Striking a balance that protects the environment while growing the economy will be needed to prevent resource-dependent communities from becoming “ghost towns,” Wyden said.

Murkowski said a focus on the environment could help her party reach out to young voters, who overwhelmingly supported President Barack Obama’s re-election last week.

“We need to show a level of environmental responsibility that is in conjunction with where young people are coming from,” she said.

Until Bingaman’s opposition to revenue sharing collided with support for the idea by Murkowski and Sen. Mary L. Landrieu, D-La., the Energy Committee had a long-standing reputation for cooperative bipartisanship. Wyden said he hopes to find a formula to restore that.

The chairman of the House Energy and Commerce subcommittee with jurisdiction over energy matters said he wants to reach out to Senate colleagues to find areas of consensus.

Energy and Power Subcommittee Chairman Edward Whitfield, R-Ky., said at the CQ Roll Call event that he will meet with Wyden and Murkowski to identify legislation that could be fast-tracked in both chambers. Whitfield identified permitting processes, grid reliability and pipeline infrastructure issues as areas for potential agreement.

“I would think there would be a lot of areas of common ground,” Whitfield told reporters. “We have one of the very significant issues out there.”

Whitfield even invited senators from both parties to attend the subcommittee forums he started holding earlier this year on potential revisions to the Clean Air Act.

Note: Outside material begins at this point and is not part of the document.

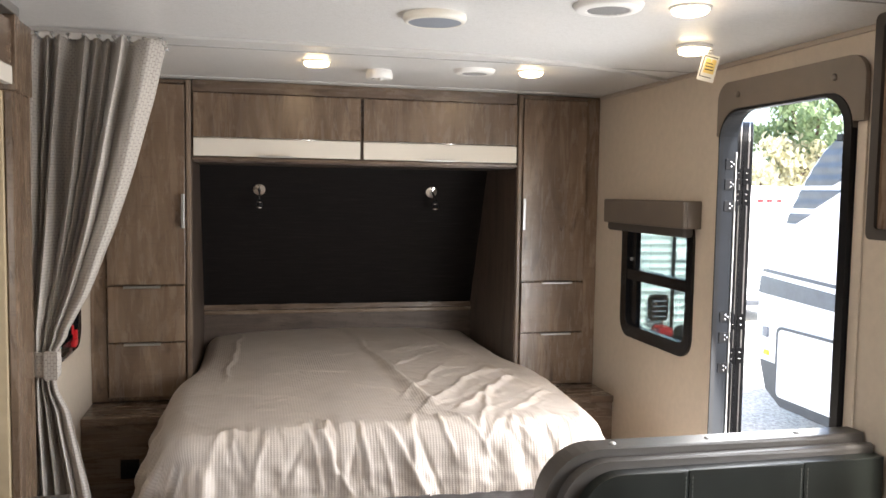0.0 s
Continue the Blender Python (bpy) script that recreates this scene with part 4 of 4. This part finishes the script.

The subcommittee’s Democrats have avoided the sessions, which they see as part of a broader House GOP campaign to rein in the Environmental Protection Agency’s regulatory agenda.

But Whitfield insisted the sessions have identified changes that could make the law work better. For example, he said, state and local air quality administrators suggested that ambient air quality standards, which are updated every five years, could be revised less frequently.

“We’re not doing this with any predetermined goal,” he said. “But simply, I view these as informational to let people who deal with this on a regular basis — what are their concerns, what issues do they have?”